> _What you should do_:
Every entry below should be printed exactly, without its images.

## Start

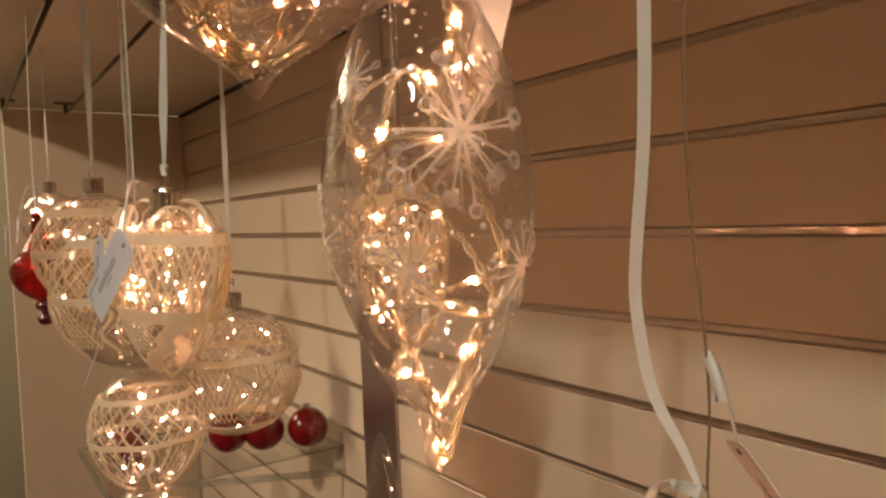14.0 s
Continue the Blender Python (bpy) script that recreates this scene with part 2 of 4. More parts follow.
ETCH = thin_glass("white_etching", (0.95, 0.94, 0.92), rough=0.4, base=0.03, edge=0.2, body=(0.97, 0.95, 0.92), body_share=0.24)
ETCH_FINE = thin_glass("fine_white_etching", (0.93, 0.92, 0.90), rough=0.4, base=0.03, edge=0.2, body=(0.97, 0.95, 0.92), body_share=0.75)
GREEN_DOT = solid("silver_sparkle", (0.55, 0.50, 0.44), (0.45, 0.40, 0.34), 0.3, metal=0.7)
BROWN_PLASTIC = solid("brown_plastic", (0.26, 0.17, 0.11), (0.19, 0.12, 0.08), 0.4)
YELLOW = solid("yellow_label", (0.72, 0.66, 0.06), (0.66, 0.60, 0.05), 0.5)
GOLD_WIRE = thin_glass("golden_clear_cord", (0.97, 0.88, 0.66), rough=0.10, base=0.28, edge=0.85, power=1.6, body=(0.98, 0.88, 0.66), body_share=0.6)
WIRE = thin_glass("amber_clear_wire", (0.96, 0.91, 0.82), rough=0.12, base=0.30, edge=0.8, power=1.6, body=(0.96, 0.90, 0.80), body_share=0.5)
BROWN_WIRE = solid("brown_twisted_wire", (0.30, 0.19, 0.10), (0.20, 0.12, 0.06), 0.35, scale=300, metal=0.4)
LED = glow("warm_led", (1.0, 0.49, 0.278), 790.0, 0.75)

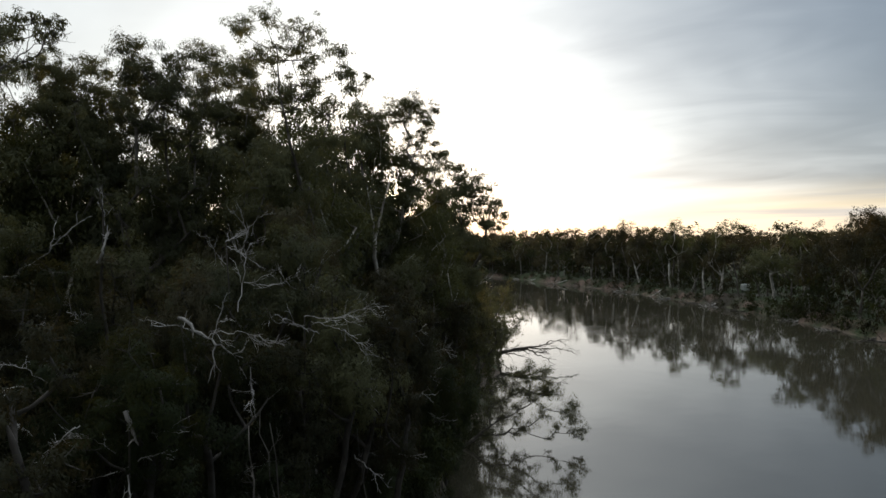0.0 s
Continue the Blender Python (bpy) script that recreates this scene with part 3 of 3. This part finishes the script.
def forked_gum(x, y):
    """A slender white trunk that forks high up, one arm short and bare, the other long and leaning."""
    root = new("dead_tree")
    z = stand(x, y) - 0.2
    root.matrix_basis = Matrix.Translation((x, y, z))
    tagged(root, "pale forked gum trunk with few leaves", "dead tree")
    rng = np.random.default_rng(511)
    top = 18.0 - z
    for name, a, b, r0, r1 in (("trunk", (0.1, 0, 0), (0, 0, top), 0.24, 0.15), ("limb", (0, 0, top - 0.15), (-0.55, -0.1, top + 3.6), 0.10, 0.03), ("limb", (0, 0, top - 0.2), (1.35, 0.5, top + 5.0), 0.12, 0.03)):
        skin = Skin()
        line = bend(rng, a, b, 12, 0.02)
        skin.tube(line, np.linspace(r0, r1, 12), 8)
        for k in (5, 8, 10) if name == "limb" else (9,):
            way = rng.normal(size=3) * (1, 0.6, 0.3) + np.array([0, 0, 0.5])
            skin.tube(bend(rng, line[k], line[k] + way * 0.8, 5, 0.05), np.linspace(r1 * 0.8, 0.01, 5), 5)
        part(name, skin.mesh(name, BARK_PALE), root)


forked_gum(-5.2, 54.5)
snag(-8.0, 37.5, [(0, 0, 0), (0.3, 0, 8), (1.0, -1.5, 13.5)],
     [((1.0, -1.6, 13.2), (0.9, -0.2, 0.9), 2.2, 0.045, 4), ((0.6, -1.2, 12.6), (-0.8, -0.2, 1.0), 2.2, 0.04, 4), ((2.4, -1.8, 11.0), (0.7, -0.3, 0.7), 2.4, 0.04, 4)], 510, 0.11)


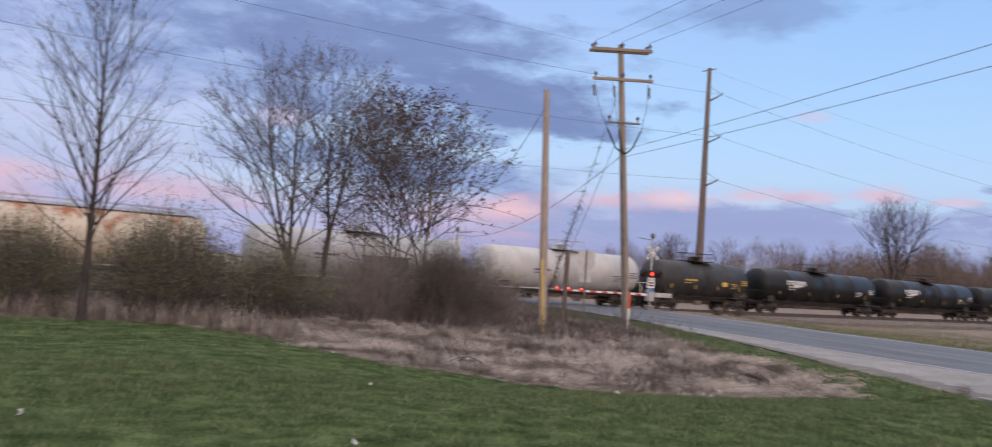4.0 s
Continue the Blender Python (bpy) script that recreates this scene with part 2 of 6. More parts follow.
    sun = new("sun", bpy.data.lights.new("sun", "SUN"))
    sun.data.energy, sun.data.angle, sun.data.color = 0.6, radians(35), (1.0, 0.82, 0.70)
    sun.matrix_world = look((-40, -10, 15), (0, 0, 0))


build_world()

# ---- materials ----
MATS = {}


def material(name, stops, scale=3.0, rough_=0.8, metal=0.0, bump=0.3, fine=40.0, extra=None, stretch=(1, 1, 1), per_piece=0.0, detail=6.0, spec=0.4, grain=0.35, speckle=0.0, chip=45.0):
    """A node material: colour from noise at two sizes, with fine relief."""
    m = bpy.data.materials.new(name)
    m.use_nodes = True
    nt = m.node_tree
    nt.nodes.clear()
    N, L = nt.nodes.new, nt.links.new
    out, bs = N("ShaderNodeOutputMaterial"), N("ShaderNodeBsdfPrincipled")
    L(bs.outputs[0], out.inputs[0])
    tc, mp = N("ShaderNodeTexCoord"), N("ShaderNodeMapping")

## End

> _Problem solution_:
14.0 s
Continue the Blender Python (bpy) script that recreates this scene with part 2 of 4. More parts follow.
ETCH = thin_glass("white_etching", (0.95, 0.94, 0.92), rough=0.4, base=0.03, edge=0.2, body=(0.97, 0.95, 0.92), body_share=0.24)
ETCH_FINE = thin_glass("fine_white_etching", (0.93, 0.92, 0.90), rough=0.4, base=0.03, edge=0.2, body=(0.97, 0.95, 0.92), body_share=0.75)
GREEN_DOT = solid("silver_sparkle", (0.55, 0.50, 0.44), (0.45, 0.40, 0.34), 0.3, metal=0.7)
BROWN_PLASTIC = solid("brown_plastic", (0.26, 0.17, 0.11), (0.19, 0.12, 0.08), 0.4)
YELLOW = solid("yellow_label", (0.72, 0.66, 0.06), (0.66, 0.60, 0.05), 0.5)
GOLD_WIRE = thin_glass("golden_clear_cord", (0.97, 0.88, 0.66), rough=0.10, base=0.28, edge=0.85, power=1.6, body=(0.98, 0.88, 0.66), body_share=0.6)
WIRE = thin_glass("amber_clear_wire", (0.96, 0.91, 0.82), rough=0.12, base=0.30, edge=0.8, power=1.6, body=(0.96, 0.90, 0.80), body_share=0.5)
BROWN_WIRE = solid("brown_twisted_wire", (0.30, 0.19, 0.10), (0.20, 0.12, 0.06), 0.35, scale=300, metal=0.4)
LED = glow("warm_led", (1.0, 0.49, 0.278), 790.0, 0.75)

0.0 s
Continue the Blender Python (bpy) script that recreates this scene with part 3 of 3. This part finishes the script.
def forked_gum(x, y):
    """A slender white trunk that forks high up, one arm short and bare, the other long and leaning."""
    root = new("dead_tree")
    z = stand(x, y) - 0.2
    root.matrix_basis = Matrix.Translation((x, y, z))
    tagged(root, "pale forked gum trunk with few leaves", "dead tree")
    rng = np.random.default_rng(511)
    top = 18.0 - z
    for name, a, b, r0, r1 in (("trunk", (0.1, 0, 0), (0, 0, top), 0.24, 0.15), ("limb", (0, 0, top - 0.15), (-0.55, -0.1, top + 3.6), 0.10, 0.03), ("limb", (0, 0, top - 0.2), (1.35, 0.5, top + 5.0), 0.12, 0.03)):
        skin = Skin()
        line = bend(rng, a, b, 12, 0.02)
        skin.tube(line, np.linspace(r0, r1, 12), 8)
        for k in (5, 8, 10) if name == "limb" else (9,):
            way = rng.normal(size=3) * (1, 0.6, 0.3) + np.array([0, 0, 0.5])
            skin.tube(bend(rng, line[k], line[k] + way * 0.8, 5, 0.05), np.linspace(r1 * 0.8, 0.01, 5), 5)
        part(name, skin.mesh(name, BARK_PALE), root)


forked_gum(-5.2, 54.5)
snag(-8.0, 37.5, [(0, 0, 0), (0.3, 0, 8), (1.0, -1.5, 13.5)],
     [((1.0, -1.6, 13.2), (0.9, -0.2, 0.9), 2.2, 0.045, 4), ((0.6, -1.2, 12.6), (-0.8, -0.2, 1.0), 2.2, 0.04, 4), ((2.4, -1.8, 11.0), (0.7, -0.3, 0.7), 2.4, 0.04, 4)], 510, 0.11)


4.0 s
Continue the Blender Python (bpy) script that recreates this scene with part 2 of 6. More parts follow.
    sun = new("sun", bpy.data.lights.new("sun", "SUN"))
    sun.data.energy, sun.data.angle, sun.data.color = 0.6, radians(35), (1.0, 0.82, 0.70)
    sun.matrix_world = look((-40, -10, 15), (0, 0, 0))


build_world()

# ---- materials ----
MATS = {}


def material(name, stops, scale=3.0, rough_=0.8, metal=0.0, bump=0.3, fine=40.0, extra=None, stretch=(1, 1, 1), per_piece=0.0, detail=6.0, spec=0.4, grain=0.35, speckle=0.0, chip=45.0):
    """A node material: colour from noise at two sizes, with fine relief."""
    m = bpy.data.materials.new(name)
    m.use_nodes = True
    nt = m.node_tree
    nt.nodes.clear()
    N, L = nt.nodes.new, nt.links.new
    out, bs = N("ShaderNodeOutputMaterial"), N("ShaderNodeBsdfPrincipled")
    L(bs.outputs[0], out.inputs[0])
    tc, mp = N("ShaderNodeTexCoord"), N("ShaderNodeMapping")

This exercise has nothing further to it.